Strengthened by the Story

This article relates to the devotional Journal for Treasuring God’s Word, Session 4. Share this with your students!

Have you or your family ever completed a big building project—a new patio or deck, for instance?

Do you remember your tired but satisfied feeling as the last piece slipped into place? How did you celebrate? Did you invite the neighbors over to enjoy a cookout on your newly finished deck? Or maybe you just stood back to admire your finished work. At any rate, you were no doubt pleased with your success.

If you have had this experience, you can identify with God’s people as they celebrated the Feast of Booths around 444 B.C. They had completed a new temple and surrounded the city with sturdy walls, testimony to their 94 years of hard work. The desolate ruin left as a result of Nebuchadnezzar’s war and the neglect of Jerusalem after 70 years of exile was being slowly replaced by a new city—a city of hope. Is it any wonder they celebrated the appointed feast with special joy and thanksgiving?

We too can reflect on the unified story of Scripture and be strengthened by its central theme: God faithfully redeems his covenant people.

But even in the midst of joy and celebration, the people of God had some questions. They rejoiced that the temple, the wall, and some houses had been repaired and that they had been restored to the land of Judah. Yet as Ezra the scribe read God’s law, they may have wondered whether their hearts had also been fully restored to the Lord. Later the same month, the people gathered again, not for a festival, but for a day of confession and repentance. The Levite priests prayed publicly as all the people stood up to praise the Lord.

Take a few minutes now to read their prayer recorded in Nehemiah 9:5–38 and 10:28–39.

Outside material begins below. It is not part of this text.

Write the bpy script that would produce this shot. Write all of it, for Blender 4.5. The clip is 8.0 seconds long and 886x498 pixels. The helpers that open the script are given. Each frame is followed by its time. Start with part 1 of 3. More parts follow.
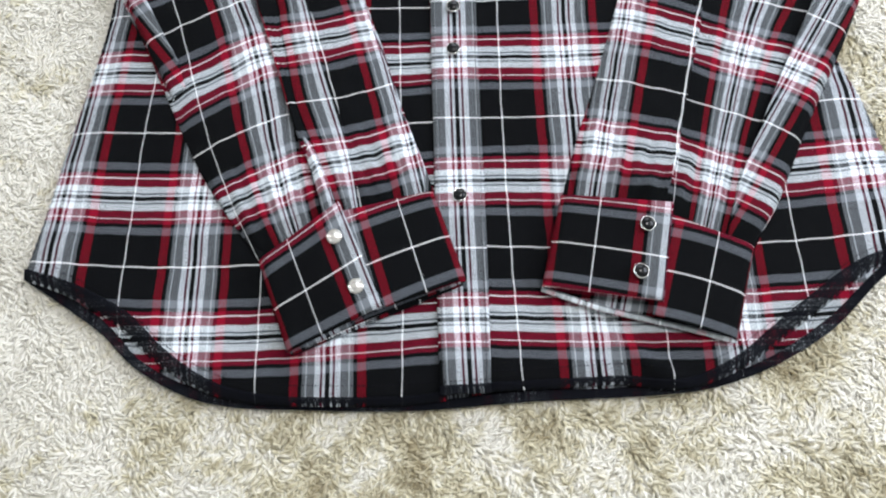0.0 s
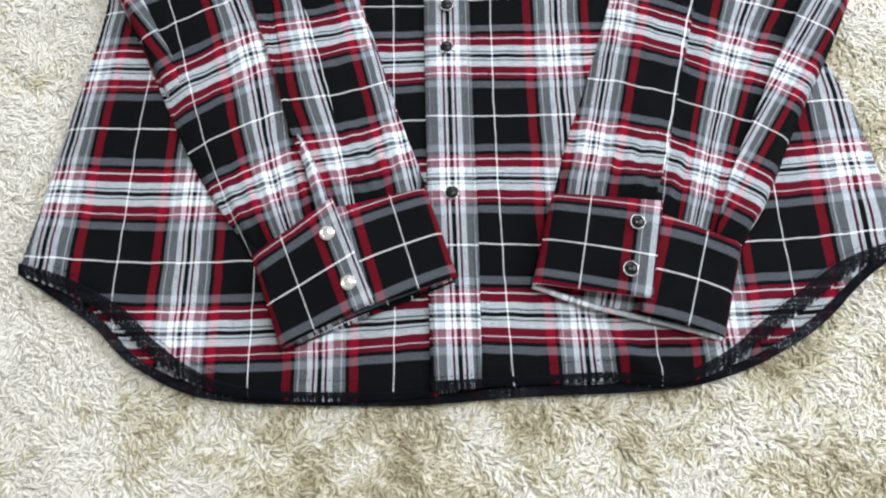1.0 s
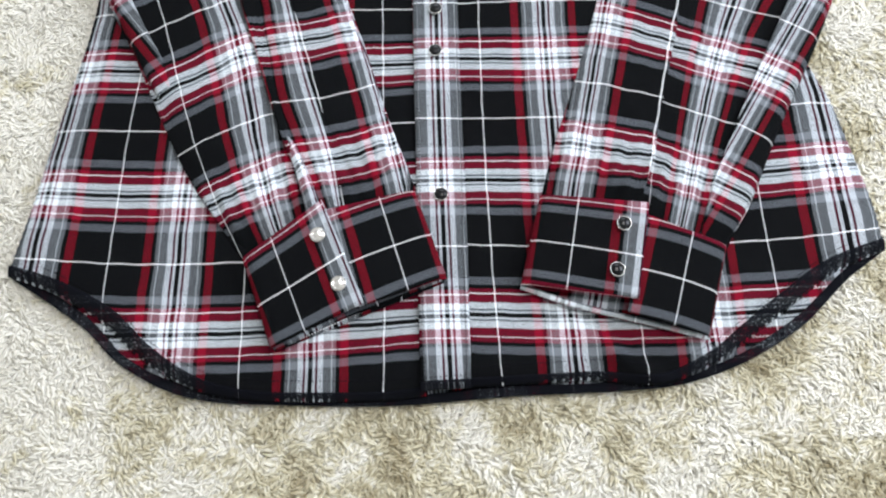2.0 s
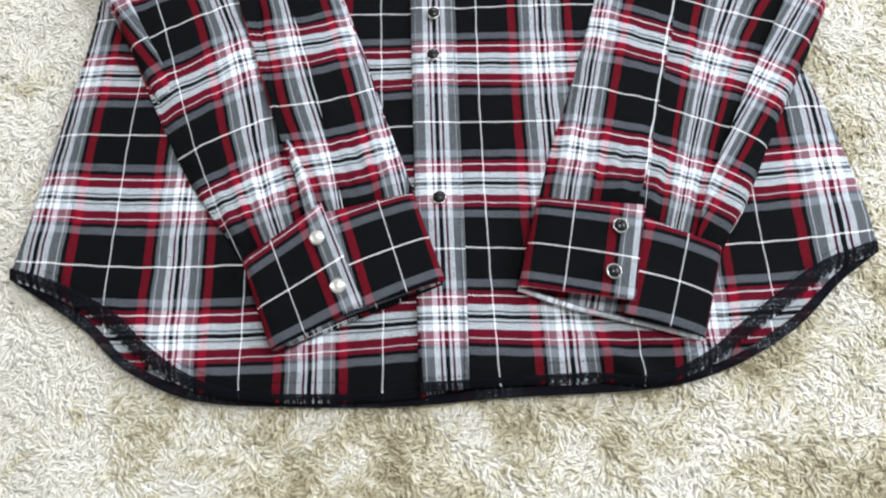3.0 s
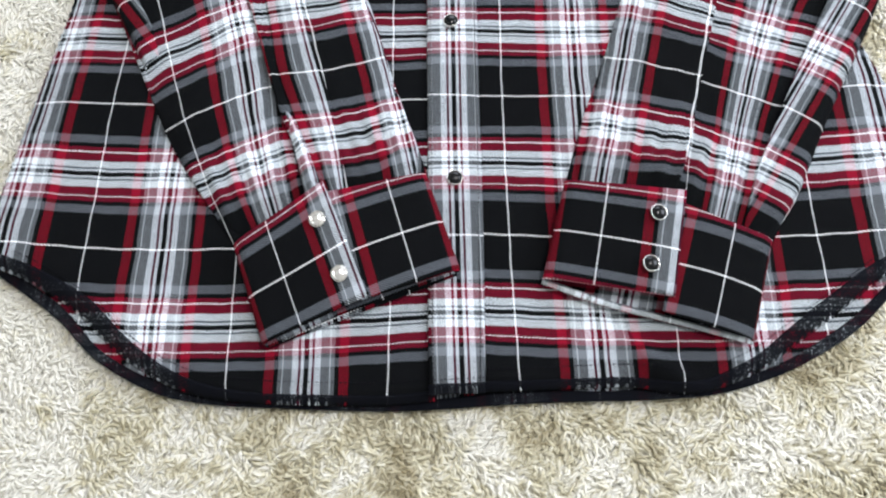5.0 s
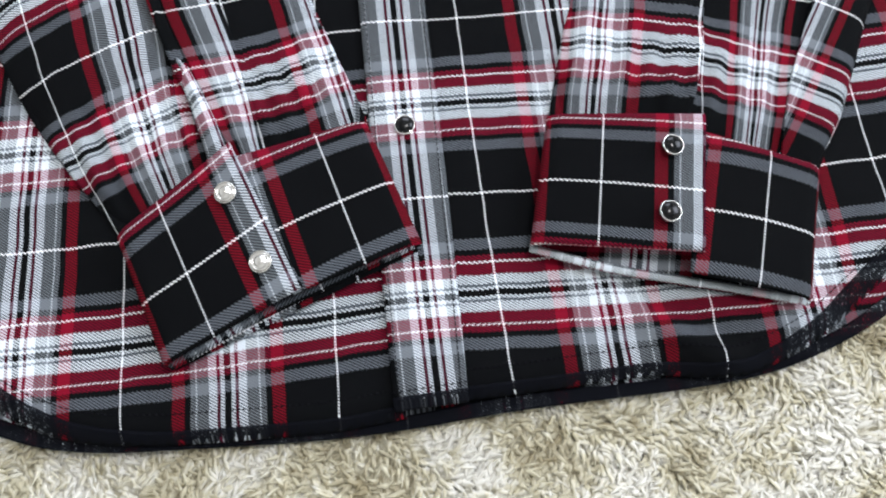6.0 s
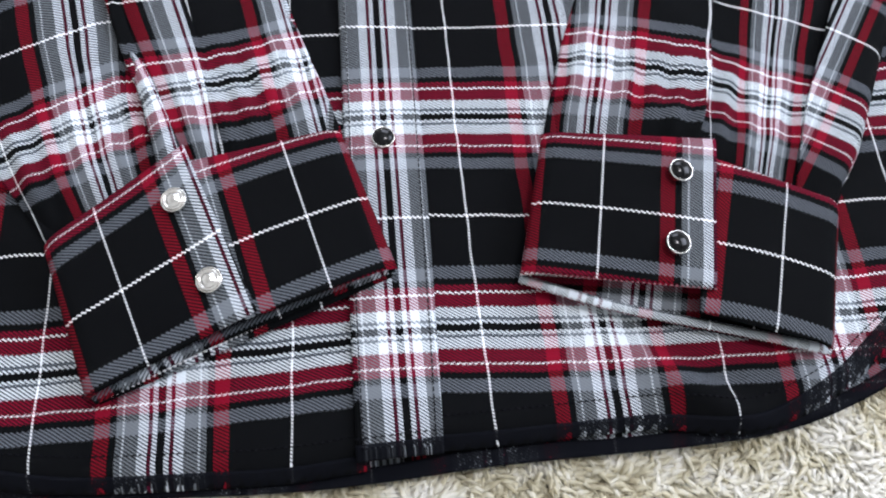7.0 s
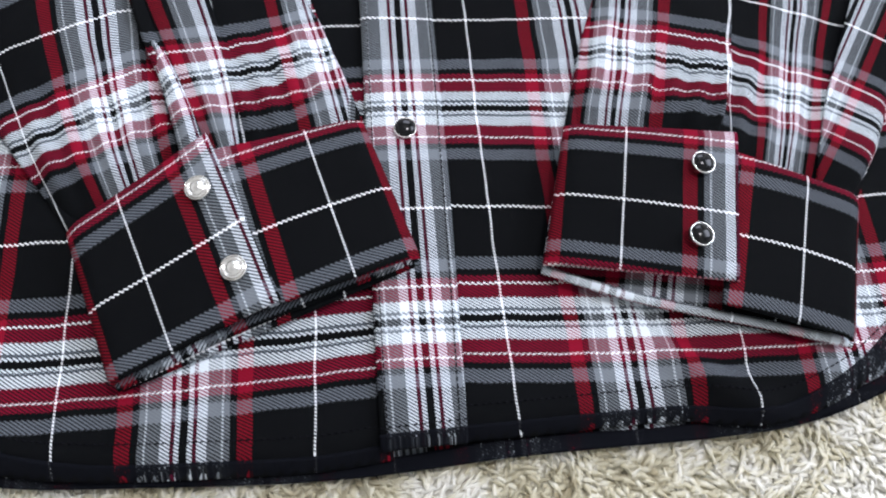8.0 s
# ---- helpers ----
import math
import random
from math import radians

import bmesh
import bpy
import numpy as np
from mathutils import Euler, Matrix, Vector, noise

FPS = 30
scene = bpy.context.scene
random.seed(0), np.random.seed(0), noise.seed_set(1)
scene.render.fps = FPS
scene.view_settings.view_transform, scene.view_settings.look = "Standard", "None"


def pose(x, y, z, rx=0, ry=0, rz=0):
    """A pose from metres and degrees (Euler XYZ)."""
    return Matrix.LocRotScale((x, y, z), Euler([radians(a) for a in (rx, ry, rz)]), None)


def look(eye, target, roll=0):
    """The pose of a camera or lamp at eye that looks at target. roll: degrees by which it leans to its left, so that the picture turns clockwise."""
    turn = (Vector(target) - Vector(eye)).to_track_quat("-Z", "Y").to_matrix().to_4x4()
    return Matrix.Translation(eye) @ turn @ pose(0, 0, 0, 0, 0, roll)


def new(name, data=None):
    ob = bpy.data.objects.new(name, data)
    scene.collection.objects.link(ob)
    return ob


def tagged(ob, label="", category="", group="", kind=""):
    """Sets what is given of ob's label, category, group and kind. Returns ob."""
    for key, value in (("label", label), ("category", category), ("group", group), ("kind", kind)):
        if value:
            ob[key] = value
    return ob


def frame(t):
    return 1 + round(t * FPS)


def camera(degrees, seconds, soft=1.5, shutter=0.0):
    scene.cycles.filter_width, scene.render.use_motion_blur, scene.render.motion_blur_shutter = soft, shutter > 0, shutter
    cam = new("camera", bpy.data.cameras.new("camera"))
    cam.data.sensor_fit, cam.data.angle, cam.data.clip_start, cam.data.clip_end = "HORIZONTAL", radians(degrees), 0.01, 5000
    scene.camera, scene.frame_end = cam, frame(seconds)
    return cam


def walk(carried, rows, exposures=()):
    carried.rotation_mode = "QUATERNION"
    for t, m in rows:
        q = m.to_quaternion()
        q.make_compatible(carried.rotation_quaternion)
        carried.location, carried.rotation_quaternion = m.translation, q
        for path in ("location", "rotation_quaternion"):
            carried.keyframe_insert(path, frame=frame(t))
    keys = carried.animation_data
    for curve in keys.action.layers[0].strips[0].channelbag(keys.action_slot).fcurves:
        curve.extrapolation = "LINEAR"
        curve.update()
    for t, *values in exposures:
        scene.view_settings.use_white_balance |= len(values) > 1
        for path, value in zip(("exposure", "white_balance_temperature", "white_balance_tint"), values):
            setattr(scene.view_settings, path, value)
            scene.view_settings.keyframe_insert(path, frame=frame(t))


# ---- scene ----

This lengthy prayer is divided into two parts. As we look at the second part first (10:28–39), we find listed all the promises that God’s people made to “walk in God’s Law that was given by Moses the servant of God, and to observe and do all the commandments of the Lord our Lord and his rules and his statutes” (10:29). They promised not to intermarry with the pagan people of the surrounding nations, not to buy or sell goods on the Sabbath, and to restore the temple worship. The land had been restored to them and they desired to be restored to God. They wanted to renew their relationship with the Lord and assume their spiritual responsibilities once more. What preceded this outburst of devotion? What led the people to this confession, repentance, and renewed obedience and blessing?

We are given a clue in 9:38. There the Levites say, “Because of all this we make a firm covenant in writing; on the sealed document are the names of our princes, our Levites, and our priests.” What is the “this” that the Levites refer to? The word this in 9:38 refers to the first part of the prayer found in 9:5–37. Here the Levites very simply summarized the Old Testament from creation through the captivity. They saw God’s Word as a unified story with God as the main character—God creating the world, God choosing and renaming Abraham, God giving a promise that he faithfully keeps despite the growing disobedience in verse 33: “You [God] have been righteous in all that has come upon us, for you have dealt faithfully and we have acted wickedly.”

You might think that this reminder of their ancestors’ disobedience would have depressed the Israelites, but not so. While they did not rejoice in acknowledging sin, their recital of the Scriptures did not discourage them. Rather, it gave them boldness to call upon their great, mighty, and awesome God. They also knew that God is the One who “keeps covenant and steadfast love” (9:32) despite the disobedience of his people.

We know that the recital of the Bible’s story is the “this” of verse 38. Rehearsing the story again encouraged the people to renew their covenant with God. They realized that God is always faithful to his promises to bless them—and also to correct and discipline them when they do not trust and obey him. Their study of the Scriptures led them to understand the Bible not merely as a collection of good and bad examples, not only as a series of maxims, not even simply as the source of the law—but as the unified record of God’s faithful dealings with his covenant people. They were encouraged as they reflected on the history of God’s faithfulness to his people.

As we look for encouragement in our own lives, we can find it in the same source. We too can reflect on the unified story of Scripture and be strengthened by its central theme: God faithfully redeems his covenant people.

The chapters we have just looked at in Nehemiah can help us to understand all of Scripture. As we study individual texts, we are encouraged to see these passages as parts of the whole. For the Bible is history; it is a unified story in which each part participates in what has come before and anticipates what is to come. In the whole, as we see its unified and orderly progress, we are blessed, even as were the people of Nehemiah’s day. Seeing and appreciating this unity gives us a firm basis from which to explore God’s Word.